Após, retornem os autos para a análise dos pedidos de ingresso na lide dos amici curae e a designação oportuna de audiências públicas.”

Verifica-se das informações prestadas pela autoridade impetrada (Id 149217180), que, em 11/12/2020, a defesa constituída de CLEBERTON apresentou pedido de liberdade provisória, sendo que a Defensoria Pública da União não se manifestou após o decurso de prazo.

Nesses termos, o juízo impetrado decidiu pela conversão da prisão em flagrante em prisão preventiva, tendo em vista indícios de autoria e materialidade delitivas, bem como a presença dos requisitos do art. 312, do CPP. Ressaltou, ainda, que as condições pessoais dos presos, bem como o modus operandi, com uso de arma de fogo e em concurso de pessoas, além dos apetrechos voltados para prática delitiva apreendidos, indicam a periculosidade dos agentes, e o risco concreto à ordem pública, sendo insuficiente as medidas cautelares previstas no art. 319, do CPP.

Por conseguinte, decretada a prisão preventiva do paciente, cuja custódia encontra-se devidamente fundamentada na gravidade concreta do delito para garantia da ordem pública, restam superadas as alegações que apontam irregularidades da prisão em flagrante.

Ante o exposto, denego a ordem de habeas corpus.

É o voto.



E M E N T A

 

PENAL. PROCESSO PENAL. HABEAS CORPUS. AUSÊNCIA DE HOMOLOGAÇÃO DO FLAGRANTE. PRAZO SUPERIOR A 24 HORAS. AUSÊNCIA DE IRREGULARIDADES. PRISÃO PREVENTIVA DECRETADA. ORDEM DENEGADA.

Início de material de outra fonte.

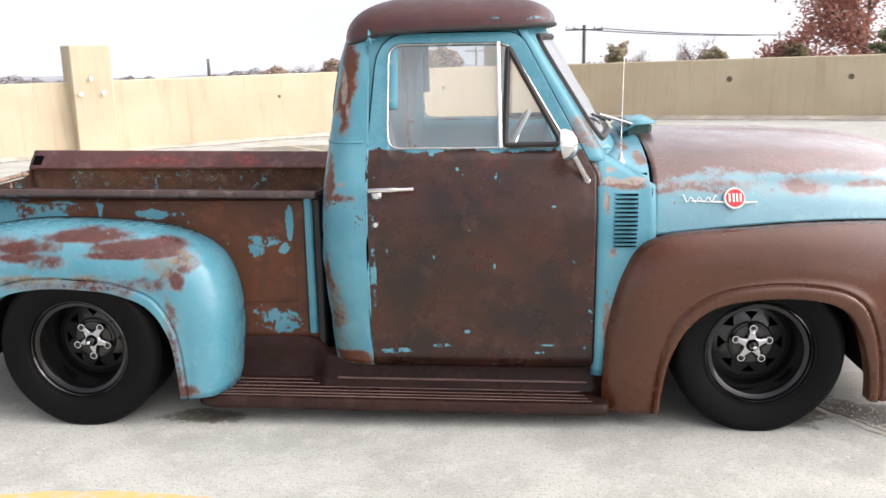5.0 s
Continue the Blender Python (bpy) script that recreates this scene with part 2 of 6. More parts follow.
# ---- mesh helpers ----
def bend(P, n, closed=False):
    """A smooth run of n rows through the rows of P."""
    P = np.asarray(P, float)
    m = len(P)
    if closed:
        t = np.linspace(0, m, n, endpoint=False)
    else:
        t = np.linspace(0, m - 1, n)
    i = np.minimum(t.astype(int), m - 1 if closed else m - 2)
    f = (t - i).reshape((-1,) + (1,) * (P.ndim - 1))
    if closed:
        a, b, c, d = P[(i - 1) % m], P[i % m], P[(i + 1) % m], P[(i + 2) % m]
    else:
        ext = np.concatenate([(2 * P[0] - P[1])[None], P, (2 * P[-1] - P[-2])[None]])
        a, b, c, d = ext[i], ext[i + 1], ext[i + 2], ext[i + 3]
    return 0.5 * (2 * b + (c - a) * f + (2 * a - 5 * b + 4 * c - d) * f**2 + (3 * b - a - 3 * c + d) * f**3)


def skin(net, nu, nv):
    return np.swapaxes(bend(np.swapaxes(bend(net, nu), 0, 1), nv), 0, 1)


def grid_faces(nu, nv, wrap_u=False, wrap_v=False, base=0, flip=False):
    out = []
    for i in range(nu if wrap_u else nu - 1):
        for j in range(nv if wrap_v else nv - 1):
            i2, j2 = (i + 1) % nu, (j + 1) % nv
            q = (base + i * nv + j, base + i2 * nv + j, base + i2 * nv + j2, base + i * nv + j2)
            out.append(q[::-1] if flip else q)
    return out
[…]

1. A eficácia do artigo 310, §4°, do Código de Processo Penal, na redação introduzida pela Lei n° 13.964/2019, está suspensão em razão da ADI 6.305/DF.

2. Considera-se justificada a não realização de audiência de custódia, no prazo de 24 horas, quando o indiciado ainda se encontra sem representação processual.

3. Com a conversão da prisão em flagrante em prisão preventiva, restam superadas as alegações que apontam irregularidades da prisão em flagrante.

4. Ordem denegada.


  ACÓRDÃO

Vistos e relatados estes autos em que são partes as acima indicadas, a Turma, por unanimidade, decidiu, denegar a ordem de habeas corpus, nos termos do relatório e voto que ficam fazendo parte integrante do presente julgado.